Acclaimed multidisciplinary artist Lita Fontaine (Mikinaak Ikwe) premiered a long-awaited solo show at Winnipeg Art Gallery (WAG)-Qaumajuq earlier this month.
Fontaine is a 1997 graduate of the U of M’s school of art program and a founding member of Urban Shaman Gallery. Her first solo exhibition at the WAG, Without Reservation, was curated by Cathy Mattes in 2002. Fontaine has taught classes at the WAG Studio and recently retired as the artist-in-residence of Seven Oaks School Division.
Titling the new exhibit Winyan (the Dakota word for “woman”), the Dakota/Anishinaabe/Métis artist sought to celebrate Indigenous femininities as a source of beauty and a form of resistance to heteropatriarchal violence under colonialism.
The theme even extends to the colour of the walls. Exhibit curator Marie-Anne Redhead chose pastel pink precisely for its association with femininity. She observed that many people seem to identify themselves with either their affinity for or aversion to pink.
“Especially when women say, ‘I love pink,’” Redhead said, “it’s dismissed as frivolous” because of cultural connotations that mark women’s hobbies and aesthetic choices as “shallow [and] superficial.”
Redhead worked closely with Fontaine during the curation process. “You need to get to know the artist and to understand their practice,” as Redhead put it. A curator must also “respect [the artist] where they are now too, especially somebody like Lita who’s been practicing for so long.”
Fontaine’s wealth of artistic experience makes itself apparent as you walk through the gallery. The exhibit is full of bright and colourful works with floral, berry and medallion motifs. Many are circular in shape and nearly all have a pleasing symmetry.
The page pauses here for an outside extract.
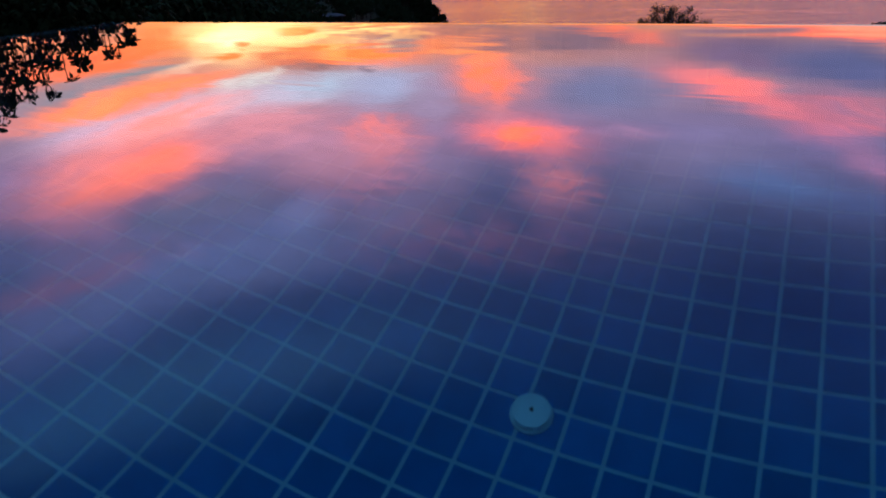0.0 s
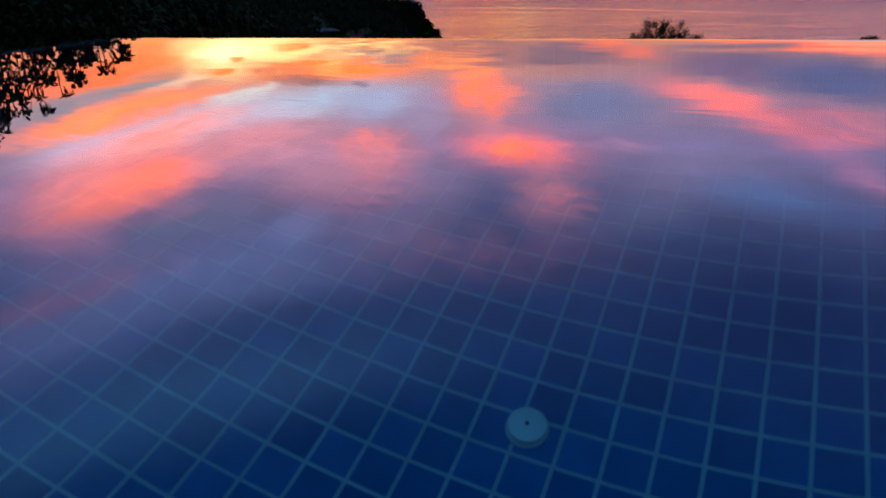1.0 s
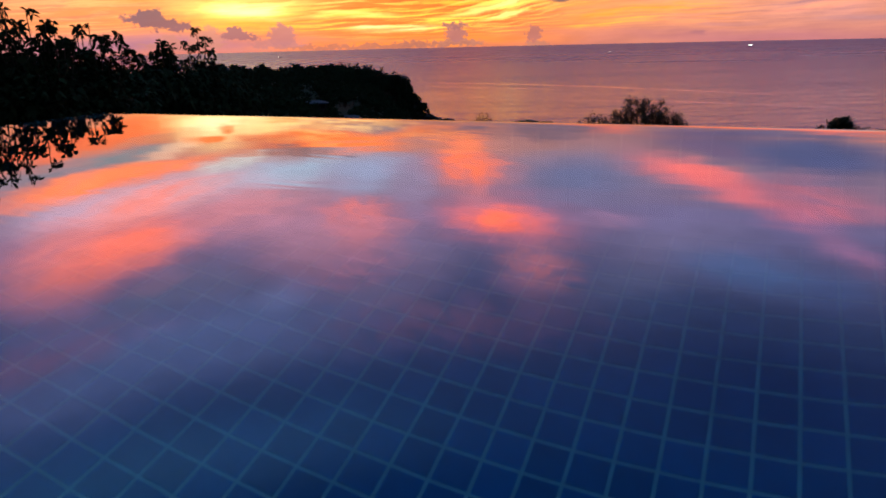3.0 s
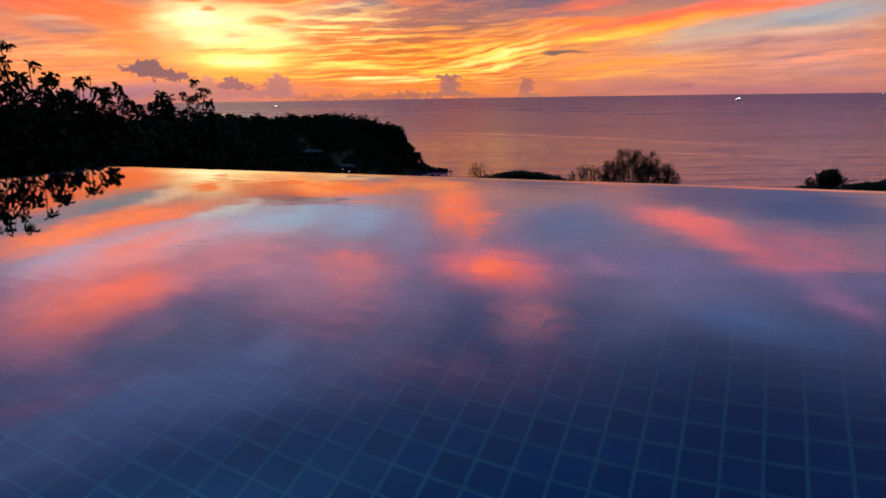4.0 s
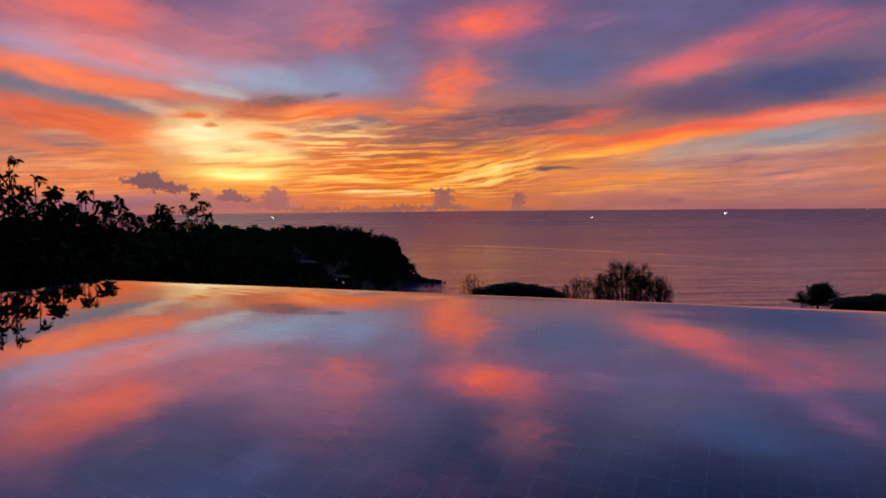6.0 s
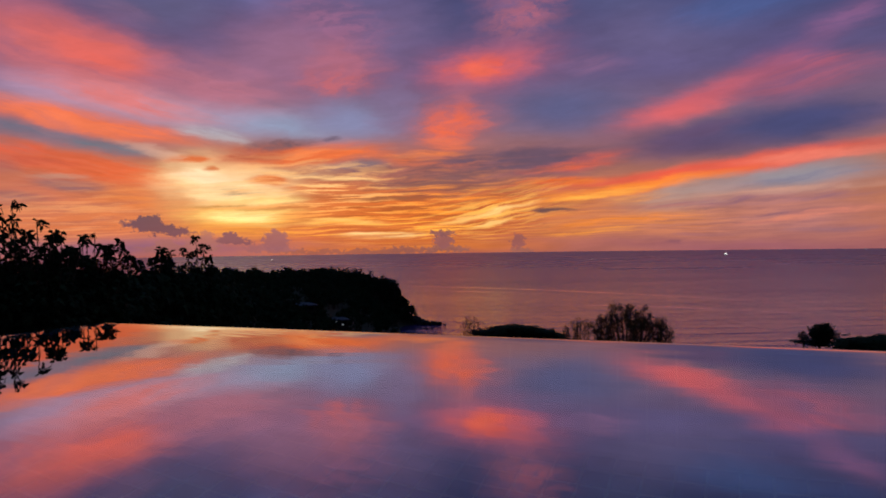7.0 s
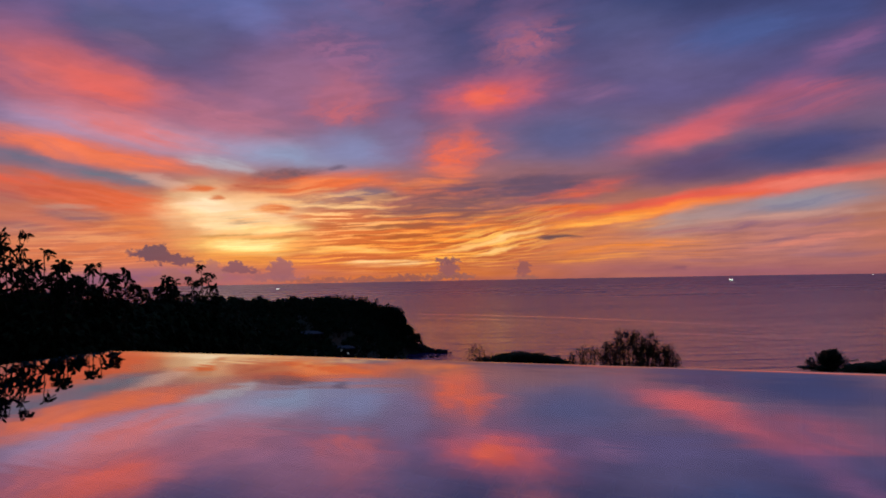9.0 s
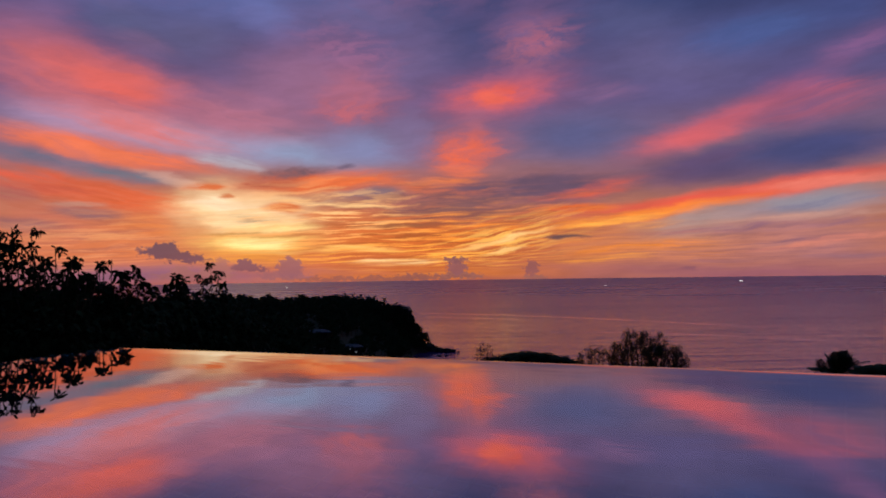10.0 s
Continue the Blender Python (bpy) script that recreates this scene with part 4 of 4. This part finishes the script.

“I grew up with the teachings and the Medicine Wheel around me,” Fontaine said, “so I’ve learned to understand balance,” adding that the circle has a particular significance in Indigenous culture because “it’s continuous, never-ending.”
In addition, buffalo skulls recur frequently in the artist’s work. For Fontaine, “the buffalo skull represents the Sun Dance […] It’s become one of my main motifs in my work [in which] it represents strength and hope and beauty.”
This came as an interesting revelation to me. My familiarity with the use of skulls in art comes primarily from European and Euro-Canadian traditions, where they often appear as a memento mori — a sombre reminder of death’s inevitability. For an immediate example of this, you can stroll down the hall into WAG-Qaumajuq’s ongoing Jean Paul Riopelle retrospective and glimpse one of his early-period still lifes titled “Nature bien morte.”
Although “nature morte” is the French expression for “still life,” the direct English translation is “dead nature.” Thus, in view of the skull placed in the foreground, Riopelle’s title can be read both as a pun and a meditation on death, but in Fontaine’s work, the skull appears to symbolize the exact opposite.
Perhaps surprisingly, Winyan is primarily a showcase of Fontaine’s newer pieces, many from 2023 onwards. She attributed her recent productivity to the COVID-19 pandemic. In early 2020, “a lot of things closed down […] I needed to do something, I needed to find strength […] so, as an artist, my medicine is making art.”
A major outlier in the exhibit, both in period and style, is “Mom Too,” a 1999-2000 collage that was also exhibited in her 2002 solo show. Much darker than the other pieces on display and an exception to Fontaine’s later move toward symmetry, Redhead nonetheless selected it because she “want[ed] her mother to be a presence in the show because so much of who she is as a person now is directly influenced by her mother.”
“Mom Too” contains an image of Bill C-31, federal legislation passed in 1985 to amend the Indian Act’s sexist provisions denying status to women who married non-status men. Fontaine’s social commentary continues to the present day with her latest iteration of “A Woman’s Drum” displaying a photograph of red dresses hanging outside Camp Marcedes.
The original installation was intended as a “reclamation of the drum,” which Dakota women were prohibited from playing in the aftermath of colonization. Now that this is no longer the case, Fontaine felt it was necessary to update the piece in tribute of Marcedes Myran, an Indigenous woman whose remains are widely believed to be in the Prairie Green landfill.
Despite the continuing struggle against male colonial violence, Fontaine stressed the importance of acknowledging Indigenous resilience and beauty.
“I don’t carry as much angst as I used to,” she said. “I wanted to […] deal with the beauty that I have within myself and bring it out. I don’t want to be stuck in that trauma.”
Lita Fontaine: Winyan is on display at WAG-Qaumajuq until January 12, 2025. Gallery hours are Wednesday through Sunday from 11 a.m. to 5 p.m.